Geçmişe kıyasla günümüzde teknolojinin günlük hayattaki işlevselliği ciddi seviyede artmış durumda. Teknoloji geliştikçe hedef kitle de büyüyor, buradan da çocuklara yönelik oyuncaklar ve uygulamalar geliştiren eğitim teknolojisi doğuyor. Bir dönemin en teknolojik oyuncağı uzaktan kumandalı araba olabiliyorken, şu an çocuklar çeşitli uygulamalar aracılığıyla yabancı dil dahi öğrenebiliyorlar.
Eğitimde teknolojinin yer alması, çocukların kitaplardan uzaklaştırılması ve tamamen sanal bir dünyaya geçiş yapması anlamına gelmiyor. Uzmanlar, dijital araçlardan sağlanabilecek maksimum fayda gözetilerek çeşitli uyarlamalar yapılmasını öneriyor. Dikkat edilmesi gereken bir unsur ise, teknolojinin eğitime dahil edilmesinin çocukların teknoloji alanındaki becerilerini artırmak için değil, çocukların becerilerini geliştirmelerinde teknolojiden yardım almak için var olması oluyor. Çünkü teknolojinin dahil olduğu öğrenme ortamlarında çocukların çok katmanlı bir öğrenme deneyimi elde ettiği görülüyor.

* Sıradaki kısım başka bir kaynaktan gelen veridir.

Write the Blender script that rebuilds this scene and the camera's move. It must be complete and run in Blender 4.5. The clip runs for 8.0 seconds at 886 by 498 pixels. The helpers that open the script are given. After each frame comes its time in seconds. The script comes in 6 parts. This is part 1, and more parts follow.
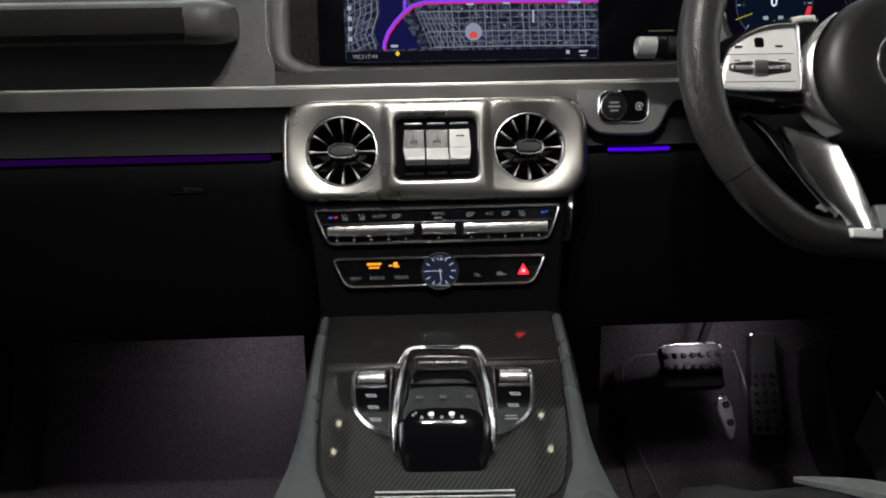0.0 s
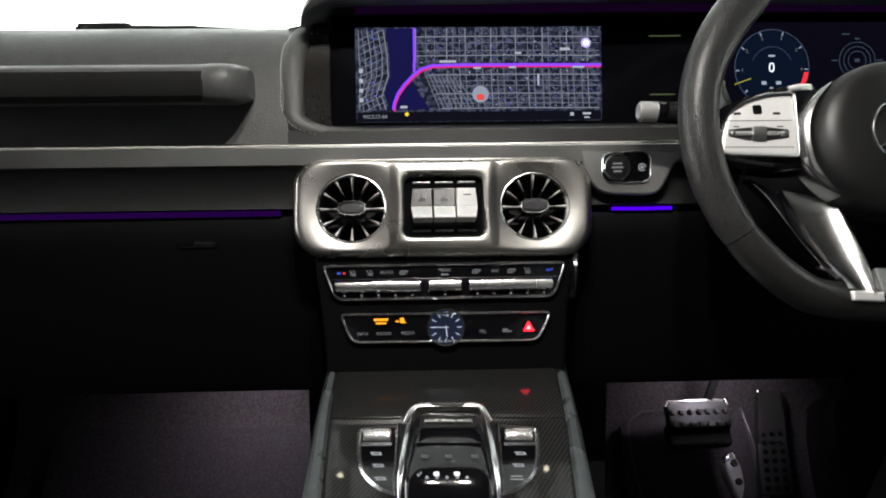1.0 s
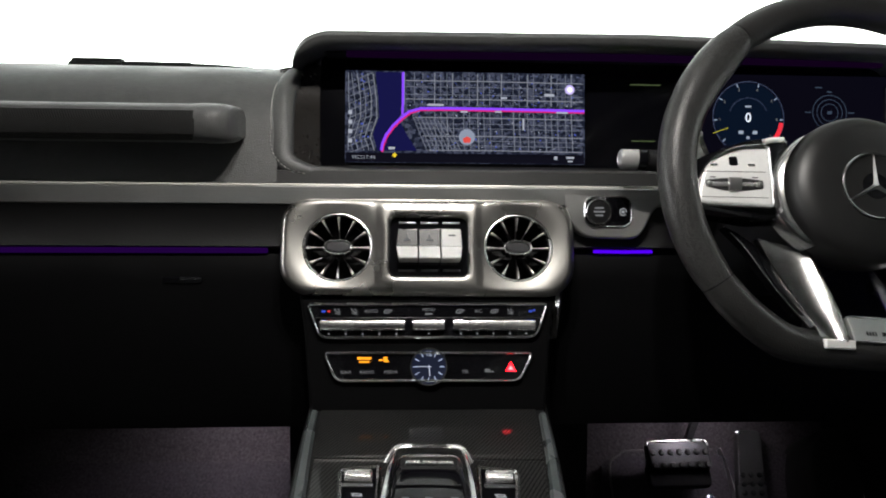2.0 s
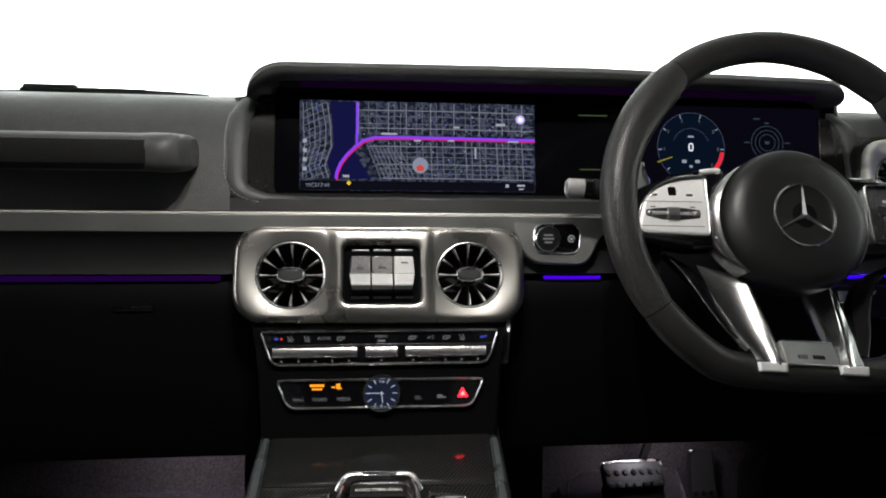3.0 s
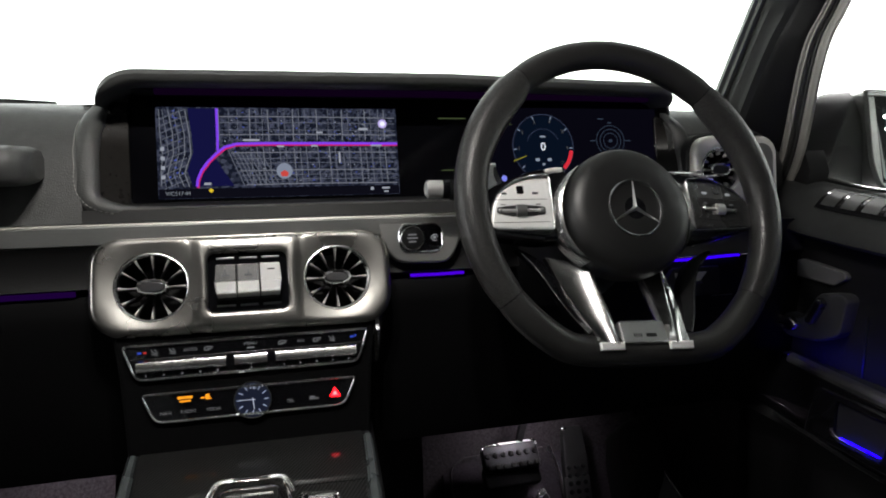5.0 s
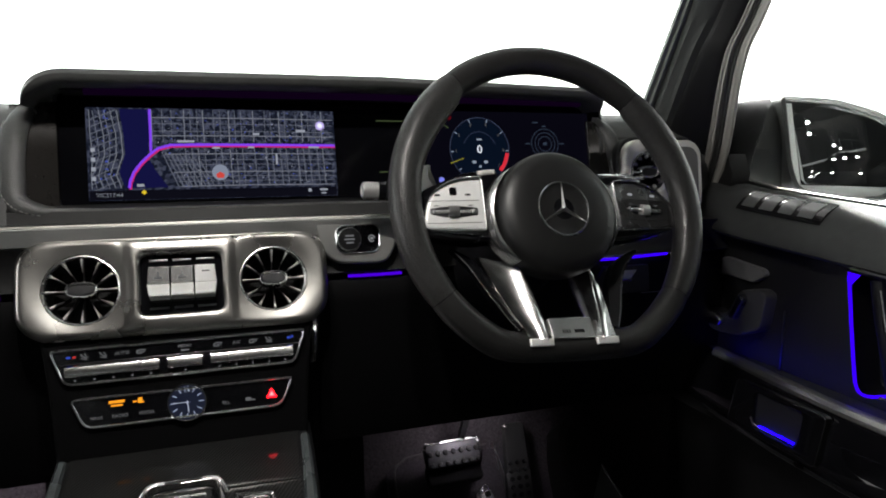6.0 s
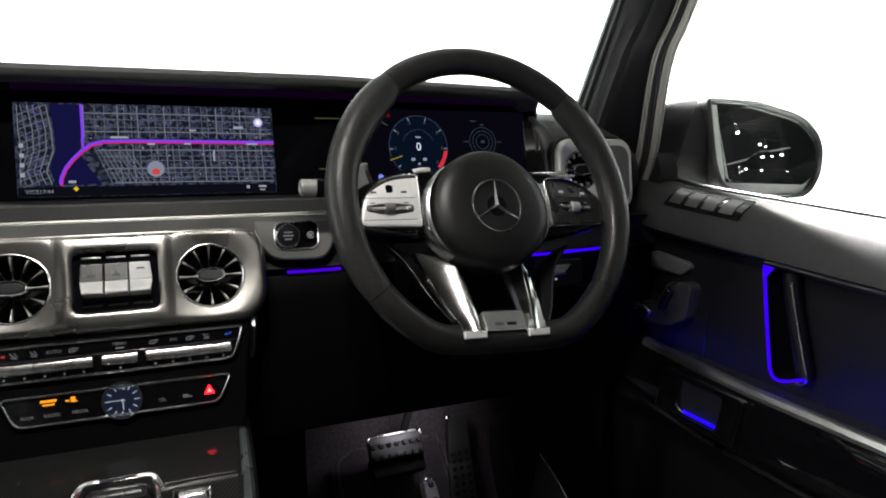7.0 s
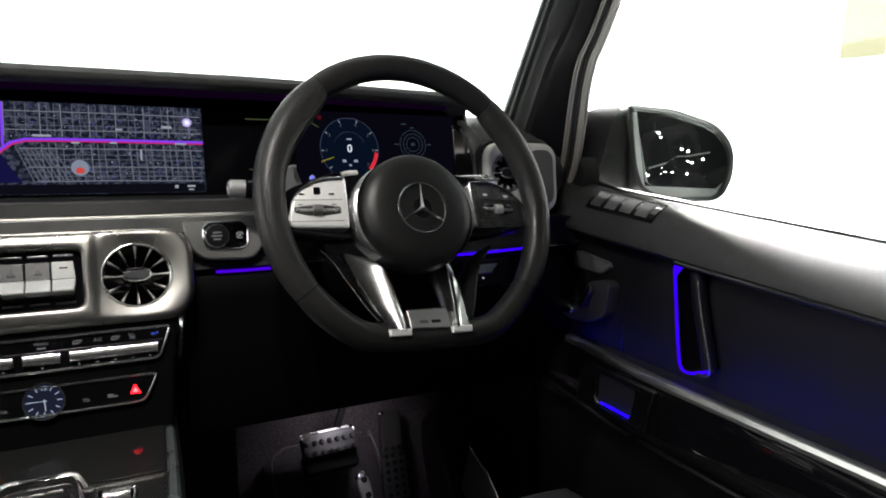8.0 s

Çocuklarla kodlama çalışan bir ekibin yürütücüsü, çocukların kendi projelerini istedikleri gibi kişiselleştirebilmelerinin ve özgürce çalışabilmelerinin deneyimlerini daha keyifli bir hale getirdiğini söylüyor. Bu süreçte çocukların yapılandırma, yeniden kurma ve bilişimsel düşünme becerilerinin geliştiği görülüyor. Ayrıca projeye katılan çocukların çalışmak istedikleri alanda ve gerekli beceriler konusundaki özgüvenlerinin de olumlu etkilendiği görülüyor.